WHAT YOU HAVE TO DO:
Return the material word for word. Do not include pictures.

--- begin GIVEN MATERIAL ---

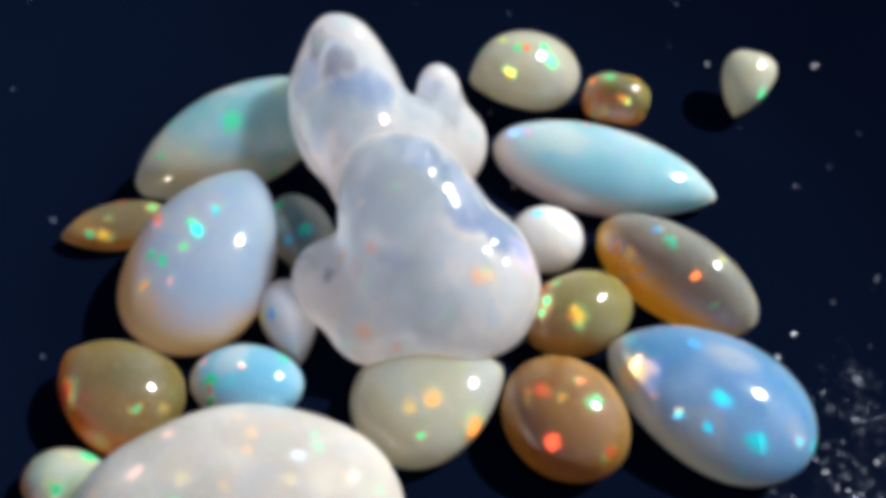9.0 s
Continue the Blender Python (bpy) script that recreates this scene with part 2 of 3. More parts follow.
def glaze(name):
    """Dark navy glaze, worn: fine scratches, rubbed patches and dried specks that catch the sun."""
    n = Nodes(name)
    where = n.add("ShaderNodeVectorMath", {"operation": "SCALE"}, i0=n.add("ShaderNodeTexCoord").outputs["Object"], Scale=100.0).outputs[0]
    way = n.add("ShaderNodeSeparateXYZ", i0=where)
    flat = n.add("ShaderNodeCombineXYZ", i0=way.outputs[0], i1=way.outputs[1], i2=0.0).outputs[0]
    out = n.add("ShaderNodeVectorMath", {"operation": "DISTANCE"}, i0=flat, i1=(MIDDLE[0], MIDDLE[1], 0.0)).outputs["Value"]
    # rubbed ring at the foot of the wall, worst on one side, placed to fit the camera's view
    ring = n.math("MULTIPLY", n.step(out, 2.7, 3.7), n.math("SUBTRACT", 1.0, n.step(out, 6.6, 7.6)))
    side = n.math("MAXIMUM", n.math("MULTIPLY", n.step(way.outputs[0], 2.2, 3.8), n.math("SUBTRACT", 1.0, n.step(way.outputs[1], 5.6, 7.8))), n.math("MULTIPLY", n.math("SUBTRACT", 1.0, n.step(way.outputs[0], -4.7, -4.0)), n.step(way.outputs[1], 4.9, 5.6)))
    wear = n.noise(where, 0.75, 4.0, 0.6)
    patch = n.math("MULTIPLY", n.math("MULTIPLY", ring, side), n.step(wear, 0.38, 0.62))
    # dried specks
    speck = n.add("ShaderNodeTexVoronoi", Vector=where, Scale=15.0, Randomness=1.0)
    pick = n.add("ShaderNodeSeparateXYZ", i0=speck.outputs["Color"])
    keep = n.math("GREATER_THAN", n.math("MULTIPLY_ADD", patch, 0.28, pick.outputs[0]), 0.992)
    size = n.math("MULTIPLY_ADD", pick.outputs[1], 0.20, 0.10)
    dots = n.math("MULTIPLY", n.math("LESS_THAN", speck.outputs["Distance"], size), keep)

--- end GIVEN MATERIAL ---

WRITTEN SOLUTION:
9.0 s
Continue the Blender Python (bpy) script that recreates this scene with part 2 of 3. More parts follow.
def glaze(name):
    """Dark navy glaze, worn: fine scratches, rubbed patches and dried specks that catch the sun."""
    n = Nodes(name)
    where = n.add("ShaderNodeVectorMath", {"operation": "SCALE"}, i0=n.add("ShaderNodeTexCoord").outputs["Object"], Scale=100.0).outputs[0]
    way = n.add("ShaderNodeSeparateXYZ", i0=where)
    flat = n.add("ShaderNodeCombineXYZ", i0=way.outputs[0], i1=way.outputs[1], i2=0.0).outputs[0]
    out = n.add("ShaderNodeVectorMath", {"operation": "DISTANCE"}, i0=flat, i1=(MIDDLE[0], MIDDLE[1], 0.0)).outputs["Value"]
    # rubbed ring at the foot of the wall, worst on one side, placed to fit the camera's view
    ring = n.math("MULTIPLY", n.step(out, 2.7, 3.7), n.math("SUBTRACT", 1.0, n.step(out, 6.6, 7.6)))
    side = n.math("MAXIMUM", n.math("MULTIPLY", n.step(way.outputs[0], 2.2, 3.8), n.math("SUBTRACT", 1.0, n.step(way.outputs[1], 5.6, 7.8))), n.math("MULTIPLY", n.math("SUBTRACT", 1.0, n.step(way.outputs[0], -4.7, -4.0)), n.step(way.outputs[1], 4.9, 5.6)))
    wear = n.noise(where, 0.75, 4.0, 0.6)
    patch = n.math("MULTIPLY", n.math("MULTIPLY", ring, side), n.step(wear, 0.38, 0.62))
    # dried specks
    speck = n.add("ShaderNodeTexVoronoi", Vector=where, Scale=15.0, Randomness=1.0)
    pick = n.add("ShaderNodeSeparateXYZ", i0=speck.outputs["Color"])
    keep = n.math("GREATER_THAN", n.math("MULTIPLY_ADD", patch, 0.28, pick.outputs[0]), 0.992)
    size = n.math("MULTIPLY_ADD", pick.outputs[1], 0.20, 0.10)
    dots = n.math("MULTIPLY", n.math("LESS_THAN", speck.outputs["Distance"], size), keep)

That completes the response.